What exactly is the type of the quantum turing machine's analogue of the state transition function?

3. On a totally different note, in relation to the tangent about Feynman: When I was in the bookstore the other day I ran across a book called "The Feynman Lectures on Computation". Does anyone know about this book? If anybody's heard of it, is it worth reading, and would it still be informative or useful to someone who already has a working grasp on the theory of computation? Is the information on quantum computing still kind of relevant despite being from 1984?

4. Post Machine would be a great name for a band.

Coin:

The tape head in the quantum Turing machine has a fixed position. Binary values - like the value in a tape cell, or a register bit - are in quantum flux, and described by probability functions. The tape head is not - that should probably have been made clearer in the post.

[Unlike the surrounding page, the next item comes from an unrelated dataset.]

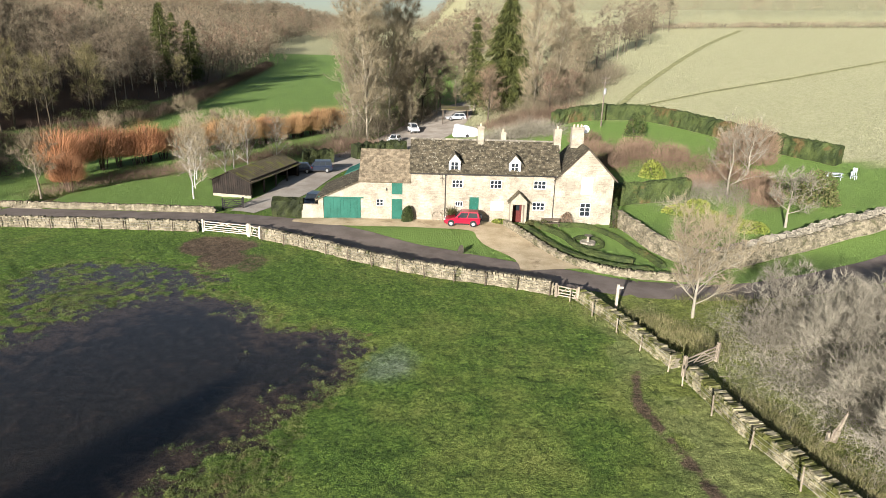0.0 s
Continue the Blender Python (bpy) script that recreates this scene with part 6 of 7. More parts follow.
def meadow_grass():
    """Tussocks of grass blades over the near meadow."""
    rs = np.random.RandomState(15)
    n = 210000
    x, y = rs.uniform(-34, 34, n), -68 + 132 * rs.random(n) ** 1.25
    z = terrain(x, y)
    clump = 0.6 * fbm(x, y, 1.3, 61) + 0.5 * fbm(x, y, 8.0, 63)
    keep = (z > 0.05) & (z < 0.6) & (clump > rs.uniform(-0.45, 0.45, n)) & (x < 13.5 + np.maximum(0, 30 - y) * 0.3)
    P = np.stack([x, y, z - 0.02], 1)[keep]
    P = np.repeat(P, 3, 0) + rs.normal(size=(len(P) * 3, 3)) * (0.07, 0.07, 0)
    m = len(P)
    d = np.stack([rs.normal(size=m) * 0.6, rs.normal(size=m) * 0.6, np.full(m, 0.8)], 1)
    d /= np.linalg.norm(d, axis=1)[:, None]
    V, F = sliver_arrays(list(zip(P, d, rs.uniform(0.05, 0.13, m))), 0.04, 16)
    ob = part("meadow_grass", sheet("meadow_grass", V, F), BLADE)
    tagged(ob, "tussocks of short winter meadow grass", "grass", kind="stuff")


BLADE = surface("meadow_grass_blades", (0.06, 0.10, 0.016), (0.165, 0.235, 0.042), 0.35, 2.0, 0.9, 0, island=0.2, stain=(0.20, 0.22, 0.06), stain_scale=0.6, stain_lo=0.58)
meadow_grass()
shallow_tufts([p for p in POOLS if p[0] is POOL_SPECKLED], 60, 0.45, BLADE, "short grass poking through a film of ice", 8, 0.3)
shallow_tufts([p for p in POOLS if p[0] is POOL_FROZEN], 30, 0.55, BLADE, "short grass poking through white frosted ice", 9, 0.1)

# ---- hedges ----
def hedge(line, width, height, material, label, seed, leafs=90, category="hedge", leaf=0.16, lump=0.08, name="hedge"):
    """A clipped hedge: a solid body with uneven faces and a coat of leaves."""
    L = spline([(*p, 0) for p in line], 0.5)[:, :2]
    t = np.gradient(L, axis=0)
    t /= np.linalg.norm(t, axis=1)[:, None] + 1e-9
    nrm = np.stack([-t[:, 1], t[:, 0]], 1)
    prof = [(-0.5, -0.1), (-0.5, 0.35), (-0.49, 0.7), (-0.42, 0.93), (-0.2, 1.0), (0.2, 1.0), (0.42, 0.93), (0.49, 0.7), (0.5, 0.35), (0.5, -0.1)]
    rs = np.random.RandomState(seed)
    n, k = len(L), len(prof)
    V = []
    for o, zf in prof:
        j = lump * rs.normal(size=(n, 2))
        xy = L + nrm * (o * width + j[:, 0])[:, None]
        V.append(np.c_[xy, land(L[:, 0], L[:, 1]) + zf * height + j[:, 1] * (zf > 0.2)])
    V = np.concatenate(V)
    i = (np.arange(k - 1)[:, None] * n + np.arange(n - 1)[None]).ravel()
    F = np.stack([i, i + 1, i + n + 1, i + n], 1)
    h = thing(name, label, category)
    part("body", sheet("body", V, F), material, h)
    for e in (0, n - 1):
        part("end", Geo().add([V[q * n + e] for q in range(k)], [tuple(range(k))]), material, h)
    m = int(leafs * n)
    a, b = rs.randint(0, k - 1, m), rs.randint(0, n - 1, m)
    u, v = rs.random((m, 1)), rs.random((m, 1))
    p = (V[a * n + b] * (1 - u) + V[a * n + b + 1] * u) * (1 - v) + (V[(a + 1) * n + b] * (1 - u) + V[(a + 1) * n + b + 1] * u) * v
    d, q = rs.normal(size=(m, 3)), rs.normal(size=(m, 3))
    d /= np.linalg.norm(d, axis=1)[:, None]
    q = np.cross(d, q)
    q /= np.linalg.norm(q, axis=1)[:, None]
    s = leaf * rs.uniform(0.5, 1.3, (m, 1))
    W = np.stack([p - d * s * 0.5, p + q * s * 0.4, p + d * s * 0.6, p - q * s * 0.4], 1).reshape(-1, 3)
    part("leaves", sheet("leaves", W, np.arange(m * 4).reshape(-1, 4)), material, h)
    return h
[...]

Okay, CT is a default assumption, but it was formulated well before quantum computation ever came on the scene. I don't like unproven assumptions (the perils of being a mathematicians), and CT has never really sat well with me. I'm actually hoping that CT turns out to be true for classical computation, and that quantum computation will go beyond it.

Re: Quantum Computing beyond CT Thesis.

The Church-Turing Thesis is about computability, not efficiency. There is no Quantum model that we have that does not fall under the same conditions as classical computing in regard to Church-Turing. That is, if we can compute something on any quantum computer we know about, we could also compute it on a classical computer given enough resources. If you can come up with a NEW quantum computing model that cannot be emulated (even in beyond exponential time) on a regular Turing machine, then you have got it made and people will remember your name for a long time. So far no one knows about it.

What this means is that whether the Church-Turing Thesis is true or not doesn't effect Quantum Computing any more than classical - since we can simulate quantum computers (as we know them now) on classical computers. If CT is false then there must be a totally new model of computing that we cannot map to either current model quantum computers or current model classical computers.

The Feynman Lectures on Computation are an interesting read, despite hailing from 1984. He lays out finite state machines, introduces Turing machines, builds a few of them and then constructs a Universal Turing Machine before covering the halting problem. If you're familiar with all of that already, the more valuable part of the book would be the stuff relating information to thermodynamics. He has a very good section on Maxwell's Demon, for example.

His take on quantum computing was, roughly speaking, "Can we still do computations when our switches are the size of atoms?" Feynman develops a theory which indicates that we could do the same sort of computations on the quantum scale that we do on the macro-scale. Being pre-Shor's Algorithm and all that jazz, he doesn't take particular advantage of the new capabilities quantum computing has to offer.

All in all, I'd say that whether the book is worthwhile to buy depends on which ones you have in your library already.